Election Mechanics

By on November 13th, 2014


Rich Robinson

Election Mechanics

November 14, 2014

It’s been widely noted that Michigan had poor voter turnout in last week’s general election – the lowest vote count since 1998. But largely overlooked was how closely divided the electorate was between Republicans and Democrats.

Set aside the top of the ticket for the moment. Our U.S. Senate and gubernatorial campaigns were marked by exhaustive media coverage, boatloads of money and scads of advertising. Republican Gov. Rick Snyder won reelection by four percentage points. Democratic Senator-elect Gary Peters won by more than 13 percentage points. Clearly, there were plenty of ticket-splitters and there was no partisan “wave” in our headline statewide campaigns.

That is precisely why political operatives and analysts don’t look at the top of the ticket to assess the base partisan turnout. Those candidates are thoroughly exposed to the electorate and independents and ticket-splitters vote for the candidates they prefer, not necessarily the party.

The better indicator of underlying partisan preference is the group of seats on statewide education governing boards: The State Board of Education, University of Michigan Regents, Michigan State University Trustees and Wayne State University Governors. With few exceptions, the candidates for those offices are unknown to most voters. That is where voters follow their underlying party preference.

Democrats swept the education boards easily in 2006, 2008 and 2012 with Jennifer Granholm, then Barack Obama at the top of the ticket. They also won majorities in the Michigan House in 2006 and 2008, the U.S. House delegation in 2008, and they came within some 500 votes of tying the Michigan Senate in 2006.

The Republicans, with Rick Snyder at the top of the ticket and a TEA Party revolt against Obamacare in the field, won all eight education seats in 2010, with only one close contest. Republicans also reclaimed majorities in the Michigan House and Senate and our U.S. House delegation that year – which they haven’t relinquished since.

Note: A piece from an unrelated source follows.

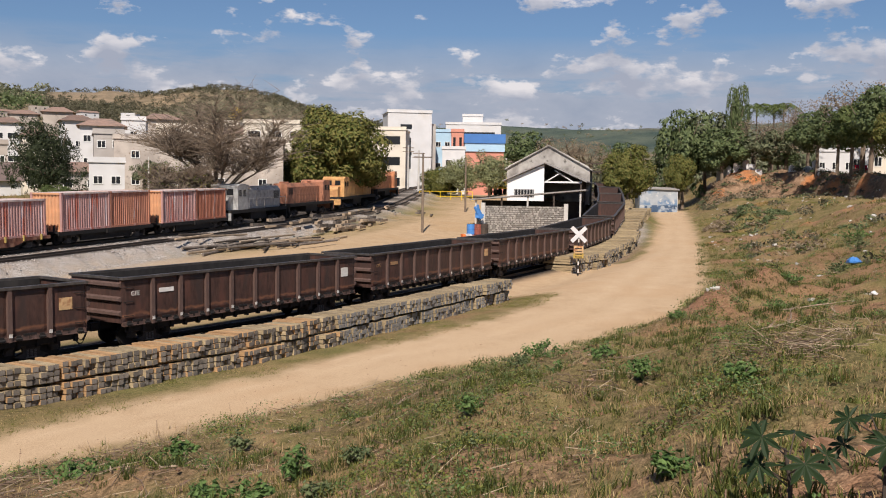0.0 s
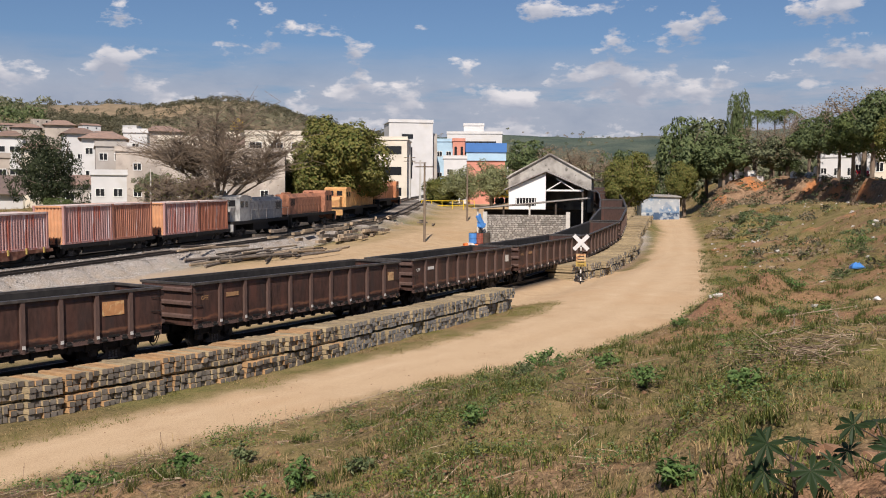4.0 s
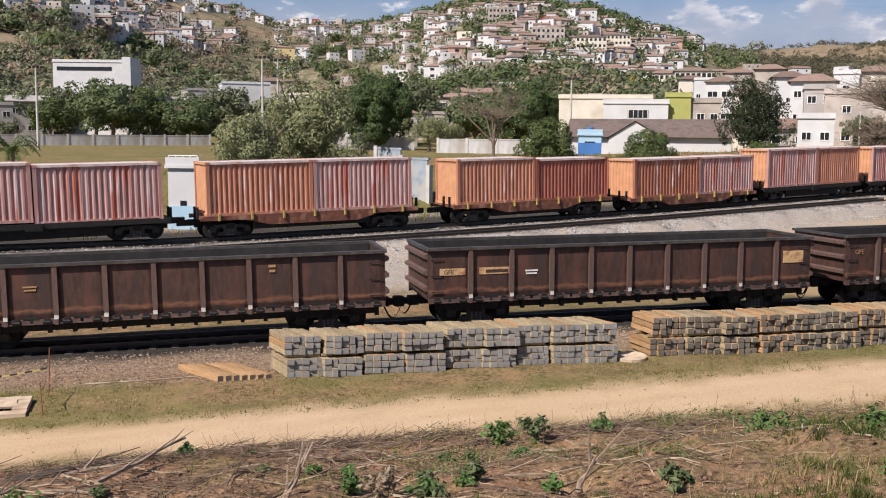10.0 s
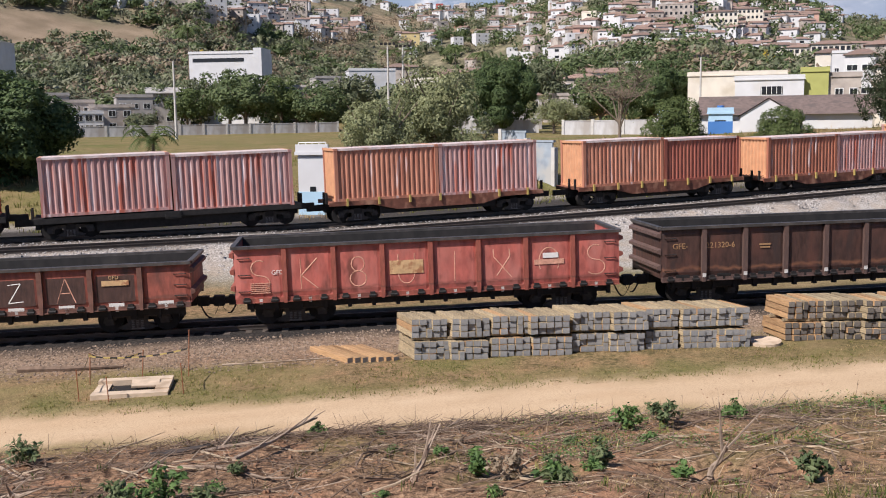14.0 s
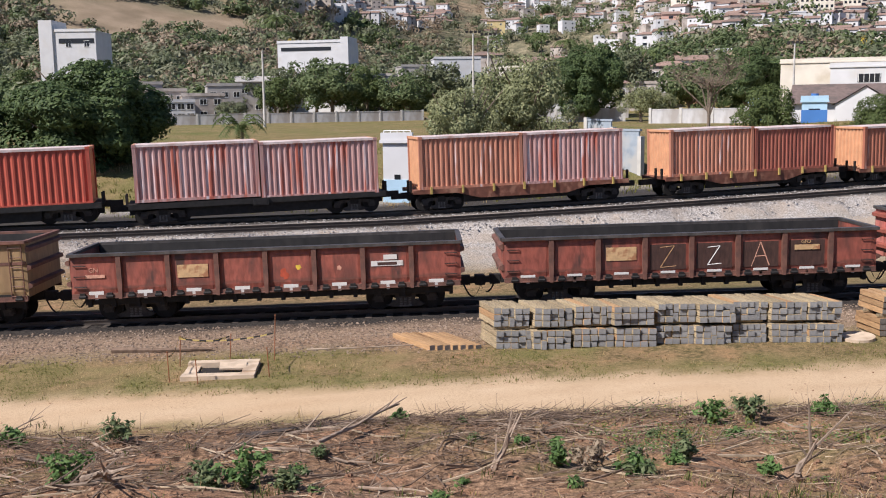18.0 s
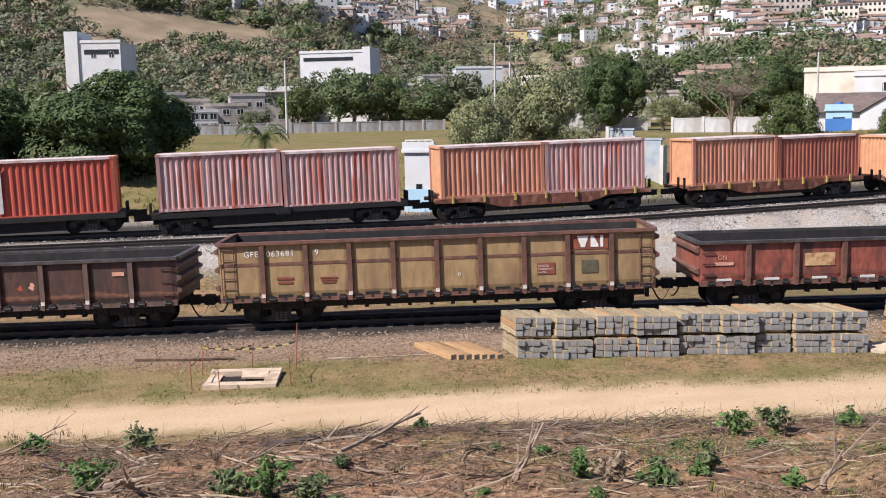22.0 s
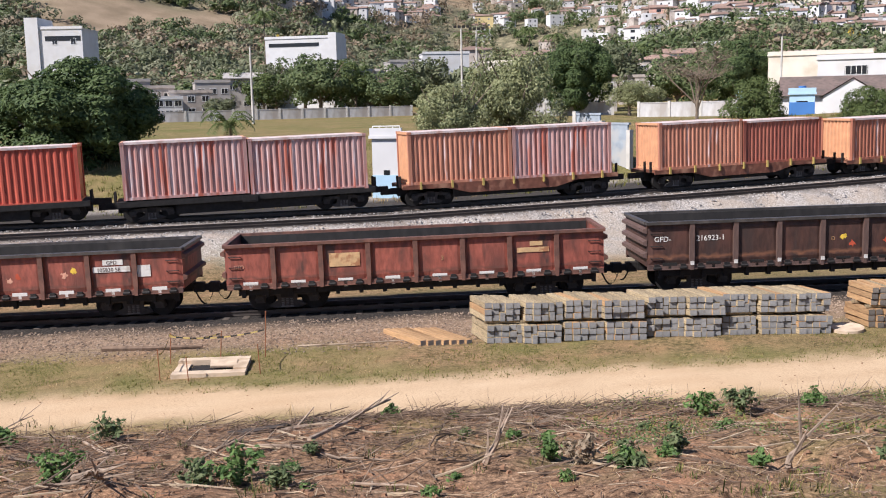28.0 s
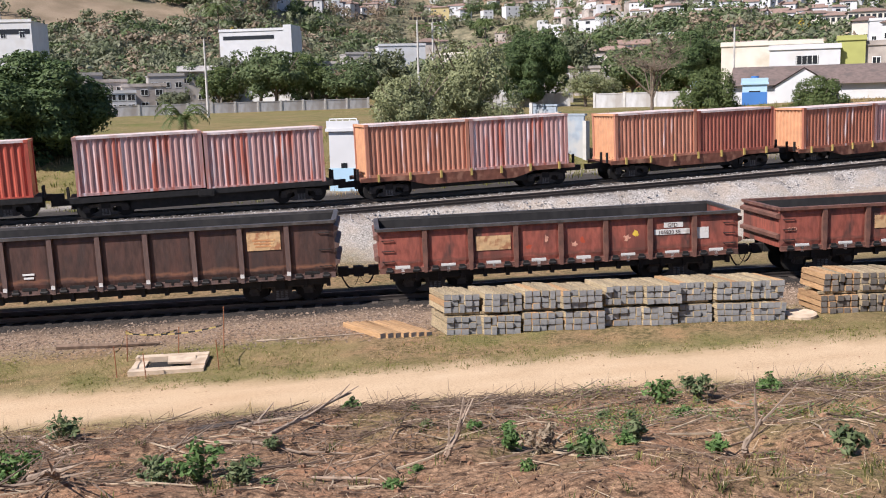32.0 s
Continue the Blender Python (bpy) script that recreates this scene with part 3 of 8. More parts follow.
def gondola(length, top, panels, paint, rim, rib_mat, label, mid_rail=False, latch=M_DARK, end_ribs=3):
    """An open wagon: floor, sides, ends with horizontal ribs, side ribs, rim, sill, latches, ladder, bogies and couplers."""
    key = (round(length, 1), top, panels, paint.name, rim.name, latch.name)
    root = thing("gondola_wagon", label, "railway wagon", "wagons of the moving train")
    hl, hw, bot, th = length / 2, 1.38, 0.98, 0.05
    if key not in SHARE:
        sh = SHARE[key] = {}
        sh["floor"] = Solid().box(-hl, -hw + 0.1, bot, hl, hw - 0.1, bot + 0.12).mesh("floor", M_COAL)
        pw = length / panels
        side = Solid()
        for i in range(panels):
            x0, x1 = -hl + i * pw, -hl + (i + 1) * pw
            zs = [bot + 0.02, bot + 0.18, top - 0.22, top - 0.06]
            xs = [x0, x0 + 0.16, x1 - 0.16, x1]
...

Things went differently in the contests for the education boards this year. Democrats won seven of the eight seats, losing one seat on the MSU Board of Trustees. But the margins between winning and losing were razor thin in every case. The greatest margin between the winning second-place Democrat and the losing third-place Republican was 0.55% of the vote in the State Board of Education contest. The narrowest margin was 0.09% for U-M Regent – less than 5,000 votes out of more than 5,478,000 votes cast.

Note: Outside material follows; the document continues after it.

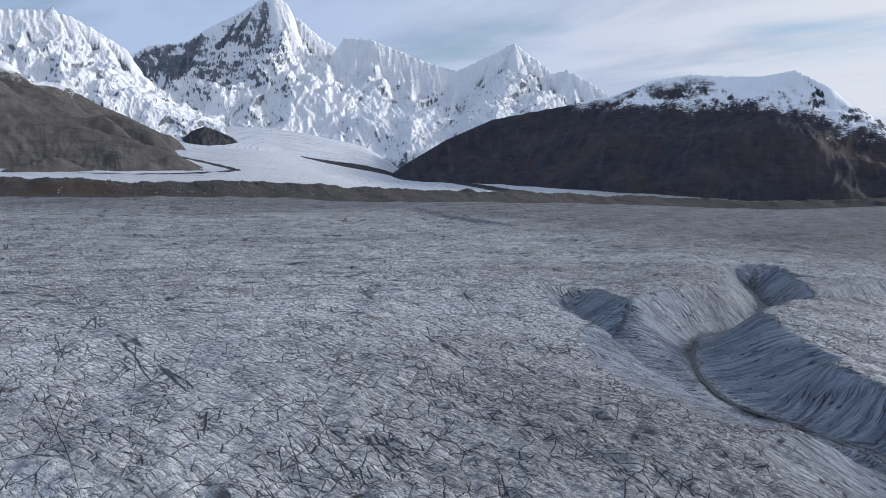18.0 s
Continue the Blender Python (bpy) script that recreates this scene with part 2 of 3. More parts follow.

Despite what the results suggest, partisan division was skin-tight in legislative voting as well. Across the state, Democrats took the greater number of votes for Michigan House and U.S. House – by 1.3% and 1.7%, respectively. Republicans won the majority of Michigan Senate votes by 1.5%.

So, how do we end up with the legislative representation we have? That’s the power of the gerrymander. As old Joe Stalin observed, it’s less important who votes than who counts the votes. Or, in our contemporary situation, how the votes are grouped to be counted.

When you distill it to a single metric – the percentage of each legislative delegation won by the party, divided by its percentage of the vote – the results are stunning. A Republican vote for Michigan House was worth 1.36 times as much representation as a Democratic vote. A Republican vote for Michigan Senate was worth 2.39 times as much representation as a Democratic vote. A Republican vote for U.S. House was worth 1.84 times as much representation as a Democratic vote.

Through the magic of drawing advantageous district lines, a pure toss-up state has been turned into a locked-down Red State government. I guess you have to take your hat off to the mechanics in the back room that pulled that off. But this rigged election outcome bears no resemblance to democracy. The principle of one person, one vote has been used for toilet paper.

It doesn’t take much insight to understand the burning Republican desire to implement the Reince Priebus plan for the Electoral College. Even battered by the deafening roar of money-speech emanating from the Koch Machine, Michigan’s 2016 electorate will lean more Democratic than the 2014 version. Republicans are on a six-election presidential losing streak in this state. When you consider who can survive the purifying fires of Republican presidential primaries, it’s highly unlikely the party’s standard-bearer will have much appeal to those centrists and ticket-splitters who voted for Gary Peters.

It appears that Michigan Republicans have conceded that they can’t win the big prize under the long-standing rules of the game, so they have to change the rules. Did that come from the Founding Fathers?

Rich Robinson is the executive director of the Michigan Campaign Finance Network. The opinions expressed here are his own, not necessarily those of his employer.